The coronavirus has impacted society in many ways, but one of the most interesting is how it altered the way people work. That has had a major impact on office real estate investment trusts (REITs), and not in a good way. More aggressive investors might be thinking that change brings opportunity, which may very well be true. But if you're looking at the office REIT sector, it probably pays to stick with the best. Here's why this one office REIT is the one to buy today.
When the coronavirus started to spread across the globe, there were a huge number of unknowns. What was clear, however, was that it spread easily in group settings, which led governments around the world to force people to avoid each other.
One way that was accomplished was by asking anyone that could to work remotely. A couple of decades ago, this would have been tough to achieve, but technology has advanced to the point that many people can, indeed, work from anywhere. This is especially true of knowledge workers -- and that's especially bad for office landlords.
Indeed, while many office REITs are still collecting rent on most of their properties, that doesn't mean that their tenants are actually using the offices. The fear is that workers won't need to, or want to, come back at all. Some major technology companies have announced that they will no longer use an office-centric business model, like Dropbox, while many more have delayed return-to-work dates because of new coronavirus variants like the delta variant. The longer the remote work trend persists, the more difficult the landscape will be for office landlords.
For most investors, and particularly more conservative types, this isn't the right environment for risk-taking.
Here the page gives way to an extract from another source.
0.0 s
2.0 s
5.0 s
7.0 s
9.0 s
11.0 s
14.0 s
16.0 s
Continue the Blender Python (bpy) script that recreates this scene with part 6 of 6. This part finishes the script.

This is why sticking with an industry-leading name like Boston Properties (NYSE: BXP) is probably the best move today.
A lot to like
With a $17 billion market cap, Boston Properties is one of the largest office REITs you can buy. Just being big, however, isn't enough to make a company worth buying. Boston Properties is also one of the most diversified office landlords. Its portfolio is focused on large, gateway markets, including namesake Boston, as well as Los Angeles, Washington, D.C., New York, and San Francisco. It also just entered the Seattle market.
You can argue that southern and rural areas have benefited from COVID work shifts at the expense of major markets like the ones Boston Properties favors, but big cities are big for a reason, and history suggests that they will be fine over the longer term.
The real point here, however, is that Boston Properties has its fingers in enough pies that no one area will have a disproportionate impact on its business. You know that diversification is good for your portfolio -- well, it's also good for a REIT's portfolio.
But Boston Properties doesn't stop there,. It's also working to expand beyond traditional office space and into the life sciences office niche. And the offices it owns tend to be at the top end of the markets they serve (Class A in industry lingo), meaning they are modern and highly desirable for tenants. In downturns, companies often look to upgrade into such space if it is, or becomes, available.
On top of the fundamental business strengths that exist in Boston Properties' portfolio, it also has a rock-solid balance sheet. Notably, the company is investment-grade-rated and had $2.1 billion worth of liquidity at the end of the second quarter. So not only does it have the portfolio diversification to weather difficult times, it also has the financial strength.
On top of that, Boston Properties is working on a pipeline of internal growth projects that should keep it at the leading edge of the industry for years to come. Many of the projects it has underway today are 100% preleased, too, so they will strengthen the company's occupancy numbers as they come to market.
Company CEO Owen Thomas summed things up nicely during Boston Properties' second-quarter 2021 earnings conference call. When pressed for an industry overview, Thomas explained: "If you look at the recovery of the office companies relative to other property companies and overall industry, it's much lower. Clearly, the market is concerned, it's not just about Boston Properties, it's about the whole sector..."
If you are in that camp but see it as an opportunity to invest in an out-of-favor sector, your best bet is to stick with the largest, best-positioned players. Given the many positives outlined above, Boston Properties deserves to be at the top of your list.